In this week’s Torah portion, we read a list of blessings and curses which will happen to our ancestors, based on whether or not they listened to the words of Torah being given to them.  At its essence, this idea teaches us that Torah is also a tool…it can be used or abused, and the way it is used can bring negative or positive results.  Just as it was up to our ancestors to determine how they used Torah, it is up to us.  And as we use our individual and collective memory, as we see how it has been used, and misused, in our people’s history and in our personal history, we call upon that memory in order to use it best at this moment—whenever that moment is.  And we call upon that memory to understand it, in new ways, each time we read the text, because our memory has changed us.  It is as if the Torah is always new and exciting, every time we turn it over and turn it over, considering it and renewing it for ourselves and for each other.

And this is why we need memory to accept Torah, in the ongoing process of receiving it throughout our lives. To know what it has meant, to know who we have been, in order to inform the current meaning.

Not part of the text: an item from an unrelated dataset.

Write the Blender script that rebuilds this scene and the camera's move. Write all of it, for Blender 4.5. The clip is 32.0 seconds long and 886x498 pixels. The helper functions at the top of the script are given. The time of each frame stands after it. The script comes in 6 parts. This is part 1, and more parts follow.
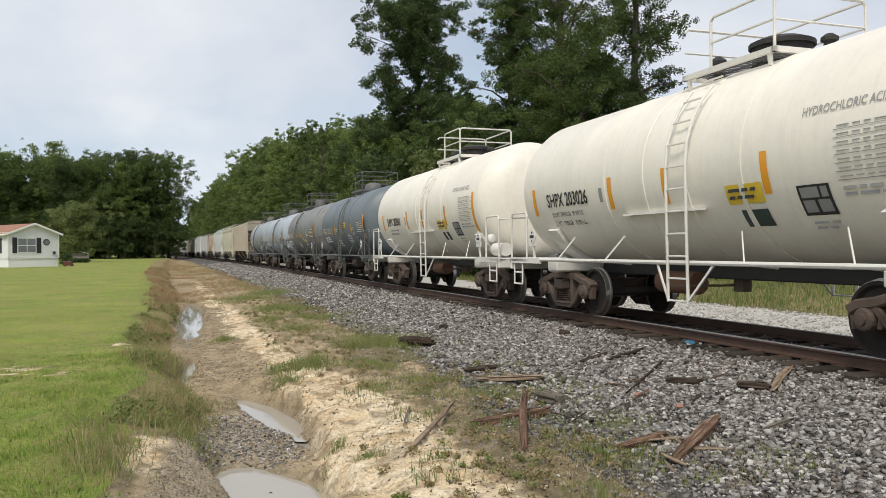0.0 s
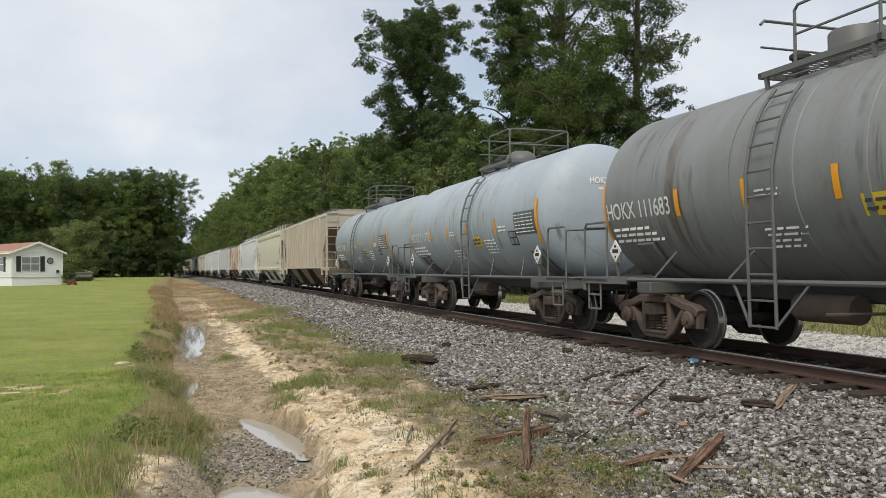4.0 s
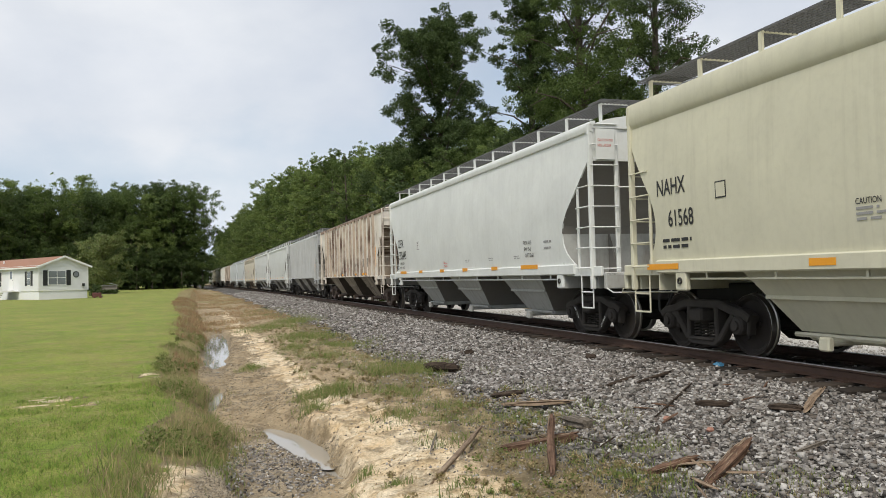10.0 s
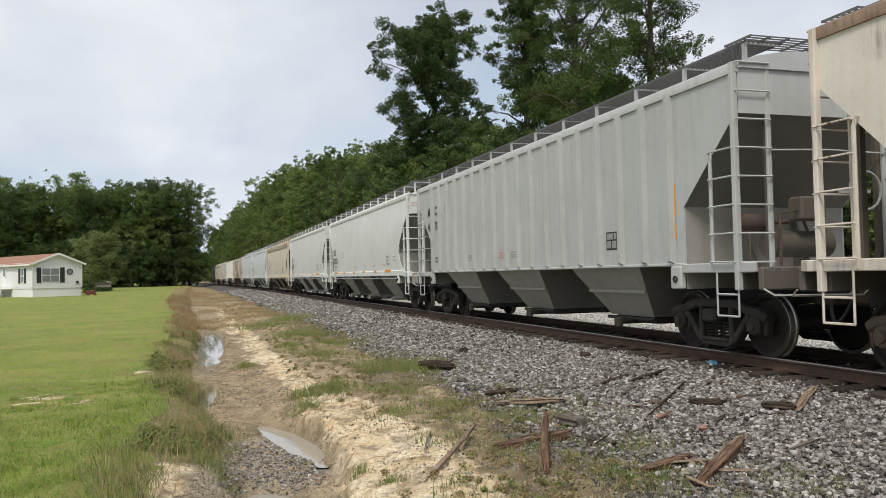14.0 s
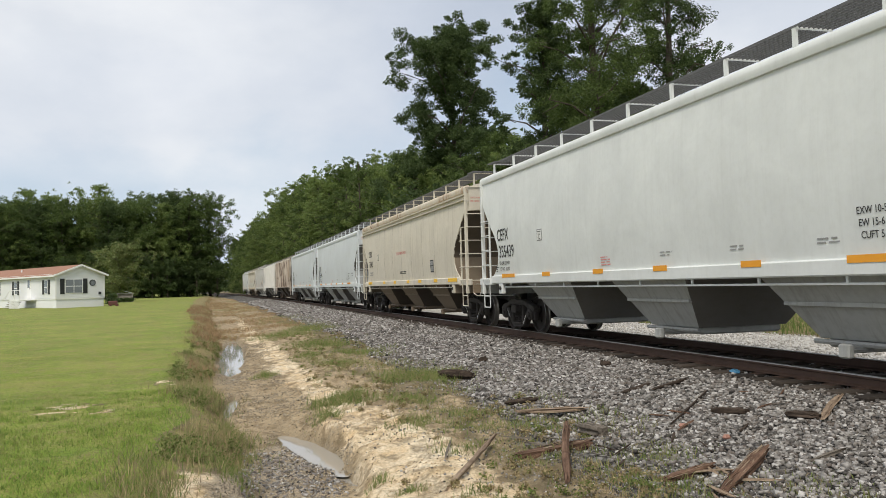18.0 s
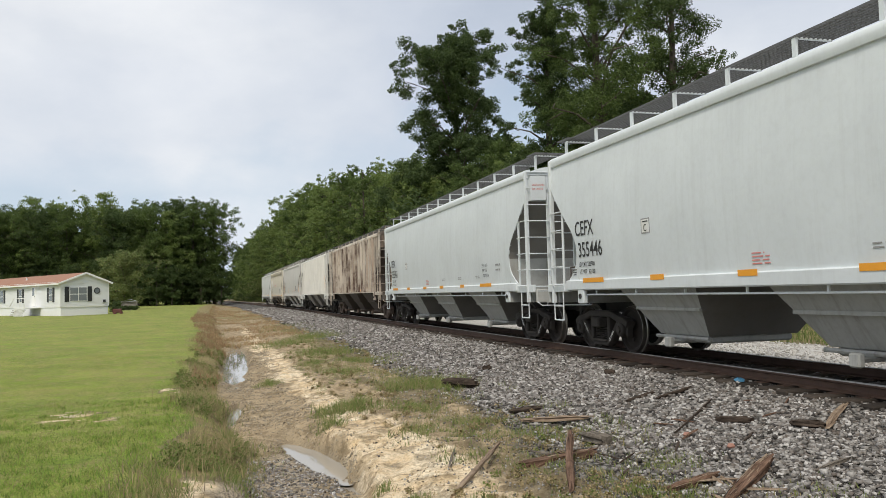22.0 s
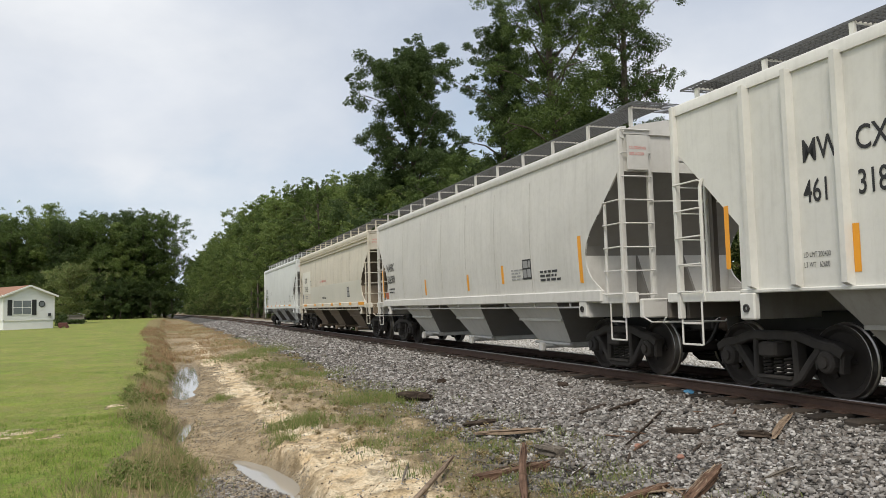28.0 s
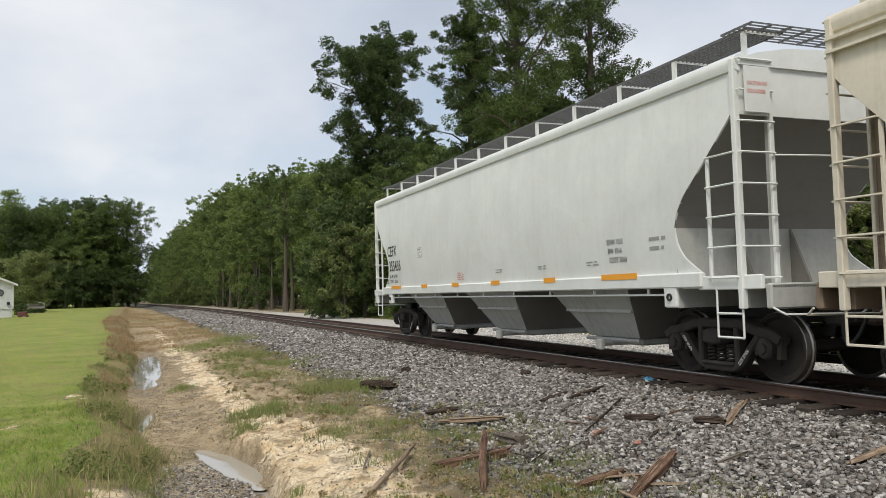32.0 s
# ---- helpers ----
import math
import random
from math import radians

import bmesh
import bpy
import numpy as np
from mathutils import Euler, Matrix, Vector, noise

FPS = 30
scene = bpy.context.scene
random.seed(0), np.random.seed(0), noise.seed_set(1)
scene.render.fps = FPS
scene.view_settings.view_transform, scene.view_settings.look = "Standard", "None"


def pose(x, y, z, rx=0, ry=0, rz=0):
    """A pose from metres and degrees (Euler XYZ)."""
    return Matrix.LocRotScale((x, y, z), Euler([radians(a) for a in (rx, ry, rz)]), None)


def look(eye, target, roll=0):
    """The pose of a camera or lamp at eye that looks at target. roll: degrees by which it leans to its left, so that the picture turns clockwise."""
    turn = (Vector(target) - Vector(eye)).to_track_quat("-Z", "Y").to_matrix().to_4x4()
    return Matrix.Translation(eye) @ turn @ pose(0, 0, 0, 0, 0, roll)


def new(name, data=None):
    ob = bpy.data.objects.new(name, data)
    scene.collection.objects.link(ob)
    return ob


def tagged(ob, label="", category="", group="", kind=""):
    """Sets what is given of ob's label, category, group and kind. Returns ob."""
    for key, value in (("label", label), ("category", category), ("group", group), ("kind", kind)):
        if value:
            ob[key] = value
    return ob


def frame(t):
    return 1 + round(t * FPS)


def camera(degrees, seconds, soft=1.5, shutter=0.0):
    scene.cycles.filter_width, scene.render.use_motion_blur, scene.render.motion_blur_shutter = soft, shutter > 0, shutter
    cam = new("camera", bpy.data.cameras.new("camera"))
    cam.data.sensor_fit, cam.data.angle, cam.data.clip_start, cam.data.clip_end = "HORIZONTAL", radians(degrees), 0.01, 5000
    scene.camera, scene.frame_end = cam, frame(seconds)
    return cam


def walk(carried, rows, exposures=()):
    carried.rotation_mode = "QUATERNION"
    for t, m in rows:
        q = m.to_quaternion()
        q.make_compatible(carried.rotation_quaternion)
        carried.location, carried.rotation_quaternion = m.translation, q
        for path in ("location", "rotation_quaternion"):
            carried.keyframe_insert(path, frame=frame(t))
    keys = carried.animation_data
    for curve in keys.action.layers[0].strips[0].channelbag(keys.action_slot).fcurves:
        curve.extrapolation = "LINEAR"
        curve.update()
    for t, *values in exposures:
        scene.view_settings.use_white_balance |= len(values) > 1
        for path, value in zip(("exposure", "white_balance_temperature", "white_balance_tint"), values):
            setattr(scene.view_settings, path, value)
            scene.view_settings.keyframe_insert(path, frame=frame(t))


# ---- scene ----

As we finish each book of the Torah as we do this Shabbat, we recite the words, “Hazak, Hazak, v’nithazek.” Be strong, be strong, and we will strengthen ourselves and each other.  Both technology and Torah can give us strength.  They can teach us lessons. They can bring us comfort.  They can connect us to others in powerful and unique ways.  They can give us power.  It is when we allow ourselves to use that power responsibly, when we share that power with the world around us in positive ways, that we each become stronger.